SAN FRANCISCO - Twitter said in a lawsuit on Thursday that it had received a demand from U.S. officials for records that could reveal the user behind a Twitter account opposed to President Donald Trump. Twitter is challenging the demand in court.
The lawsuit over the anonymous account, claimed to be run by federal immigration employees, was filed in federal court in San Francisco, where Twitter is based.
Following Trump's inauguration in January, anonymous Twitter feeds voicing concerns at more than a dozen U.S. government agencies appeared to challenge the president's views on climate change and other issues.
In the lawsuit, Twitter mentions that the Twitter account in question, @ALT_USCIS, has been known to "express public criticism of the Department and the current Administration," but that Twitter and its users are protected under the First Amendment.
The US government, Twitter says in the complaint, "may not compel Twitter to disclose information regarding the real identities of these users without first demonstrating that some criminal or civil offense has been committed, that unmasking the users’ identity is the least restrictive means for investigating that offense, that the demand for this information is not motivated by a desire to suppress free speech, and that the interests of pursuing that investigation outweigh the important First Amendment rights of Twitter and its users."

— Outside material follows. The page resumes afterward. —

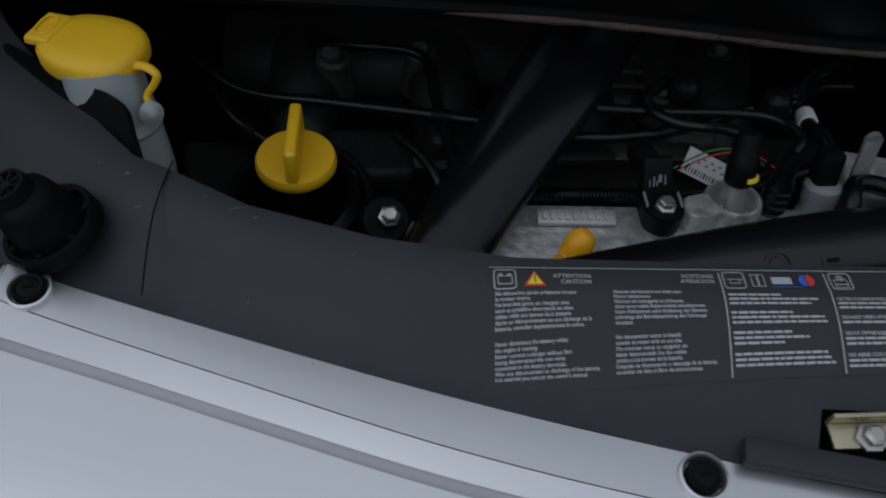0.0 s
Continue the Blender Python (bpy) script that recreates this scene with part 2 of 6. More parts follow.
def spl(pts, n):
    """n points, evenly spaced, on a smooth curve through pts."""
    p = np.array(pts, float)
    if len(p) == 2:
        return p[0] + np.linspace(0, 1, n)[:, None] * (p[1] - p[0])
    d = np.maximum(np.linalg.norm(np.diff(p, axis=0), axis=1), 1e-6) ** 0.5
    t = np.concatenate([[0], np.cumsum(d)])
    m = np.zeros_like(p)
    for i in range(1, len(p) - 1):
        h0, h1 = t[i] - t[i - 1], t[i + 1] - t[i]
        m[i] = ((p[i] - p[i - 1]) / h0 * h1 + (p[i + 1] - p[i]) / h1 * h0) / (h0 + h1)
    m[0] = 1.5 * (p[1] - p[0]) / (t[1] - t[0]) - 0.5 * m[1]
    m[-1] = 1.5 * (p[-1] - p[-2]) / (t[-1] - t[-2]) - 0.5 * m[-2]
    u = np.linspace(0, t[-1], max(200, 8 * n))
    k = np.clip(np.searchsorted(t, u, "right") - 1, 0, len(p) - 2)
    h = (t[k + 1] - t[k])[:, None]
    s = ((u - t[k])[:, None]) / h
    q = (2 * s**3 - 3 * s**2 + 1) * p[k] + (s**3 - 2 * s**2 + s) * h * m[k] + (-2 * s**3 + 3 * s**2) * p[k + 1] + (s**3 - s**2) * h * m[k + 1]
    a = np.concatenate([[0], np.cumsum(np.linalg.norm(np.diff(q, axis=0), axis=1))])
    v = np.linspace(0, a[-1], n)
    return np.stack([np.interp(v, a, q[:, j]) for j in range(q.shape[1])], 1)


def coons(top, bottom, left, right):
    n, m = len(top), len(left)
    u, v = np.linspace(0, 1, n)[None, :, None], np.linspace(0, 1, m)[:, None, None]
    T, B, L, R = top[None], bottom[None], left[:, None], right[:, None]
    return (1 - v) * T + v * B + (1 - u) * L + u * R - ((1 - u) * (1 - v) * top[0] + u * (1 - v) * top[-1] + (1 - u) * v * bottom[0] + u * v * bottom[-1])


def gridm(P, flip=False, wrap=False):
    m, n = P.shape[:2]
    f = []
    for i in range(m - 1):
        for j in range(n if wrap else n - 1):
            a, b = i * n + j, i * n + (j + 1) % n
            q = (a, b, b + n, a + n)
            f.append(q[::-1] if flip else q)
    return P.reshape(-1, 3), f


def thick(ob, t, offset=-1.0):
    """Give a sheet its thickness, with crisp rims."""
    bm = bmesh.new()
    bm.from_mesh(ob.data)
    for e in bm.edges:
        if e.is_boundary:
            e.smooth = False
    bm.to_mesh(ob.data)
    bm.free()
    md = ob.modifiers.new("thickness", "SOLIDIFY")
    md.thickness, md.offset = t, offset
    return ob


def mir(P):
    return np.asarray(P) * np.array([-1.0, 1, 1])


def mirm(vf):
    return mir(vf[0]), [tuple(reversed(f)) for f in vf[1]]


def tube(pts, r, seg=12, n=None, flat=1.0, close=True, up=None, power=1.0):
    """A round (or flattened) bar along a smooth curve; r is one radius or several, spread along it."""
    n = n or max(8, len(pts) * 6)
    c = spl(pts, n)
    rr = np.interp(np.linspace(0, 1, n), np.linspace(0, 1, len(np.atleast_1d(r))), np.atleast_1d(r))
    tg = np.gradient(c, axis=0)
    tg /= np.linalg.norm(tg, axis=1)[:, None]
    ref = np.array(up if up is not None else ((0, 0, 1) if abs(tg[0][2]) < 0.9 else (1, 0, 0)), float)
    P = np.zeros((n, seg, 3))
    for i in range(n):
        s = np.cross(tg[i], ref)
        s /= max(1e-9, np.linalg.norm(s))
        w = np.cross(s, tg[i])
        if up is None:
            ref = w
        a = np.linspace(0, 2 * np.pi, seg, endpoint=False)
        ca, sa = np.sign(np.cos(a)) * np.abs(np.cos(a)) ** power, np.sign(np.sin(a)) * np.abs(np.sin(a)) ** power
        P[i] = c[i] + rr[i] * (ca[:, None] * s + flat * sa[:, None] * w)
    v, f = gridm(P, wrap=True)
    if close:
        f = f + [tuple(range(seg))[::-1], tuple(range((n - 1) * seg, n * seg))]
    return v, f


def lathe(prof, at, axis=(0, 0, 1), seg=32, caps=True):
    """A body turned round an axis; prof: (radius, height) rows."""
    q = Vector(axis).normalized().to_track_quat("Z", "Y").to_matrix()
    a = np.linspace(0, 2 * np.pi, seg, endpoint=False)
    P = np.array([[(r * math.cos(t), r * math.sin(t), h) for t in a] for r, h in prof])
    v, f = gridm(P, flip=False, wrap=True)
    v = v @ np.array(q).T + np.array(at)
    if caps:
        f = f + [tuple(range(seg))[::-1], tuple(range((len(prof) - 1) * seg, len(prof) * seg))]
    return v, f


def join(*parts):
    V, F, k = [], [], 0
    for v, f in parts:
        V.append(np.asarray(v, float))
        F += [tuple(i + k for i in q) for q in f]
        k += len(v)
    return np.concatenate(V), F


def block(c, size, bevel=0.003, rot=(0, 0, 0), seg=2, taper=1.0):
    """A rounded block as a bmesh."""
    bm = bmesh.new()
    bmesh.ops.create_cube(bm, size=1)
    for v in bm.verts:
        k = taper if v.co.z > 0 else 1
        v.co = Vector((v.co.x * size[0] * k, v.co.y * size[1] * k, v.co.z * size[2]))
    if bevel:
        bmesh.ops.bevel(bm, geom=bm.edges[:], offset=bevel, segments=seg, affect="EDGES", profile=0.6)
    bmesh.ops.transform(bm, matrix=pose(*c, *rot), verts=bm.verts)
    return bm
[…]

Twitter says that "Defendants have not come close to making any of those showings."
"The rights of free speech afforded Twitter’s users and Twitter itself under the First Amendment of the U.S. Constitution include a right to disseminate such anonymous or pseudonymous political speech," Twitter said in the lawsuit.
The U.S. Department of Homeland Security, which is a defendant in the lawsuit, declined to comment on pending litigation.
The company said it received an administrative summons last month demanding that it provide records related to the account. The acronym CIS refers to U.S. Citizenship and Immigration Services, and the account's description refers to itself as "immigration resistance."
The social media company has a history of challenging other government demands for information on its users, including a 2012 demand from New York prosecutors about an Occupy Wall Street protester.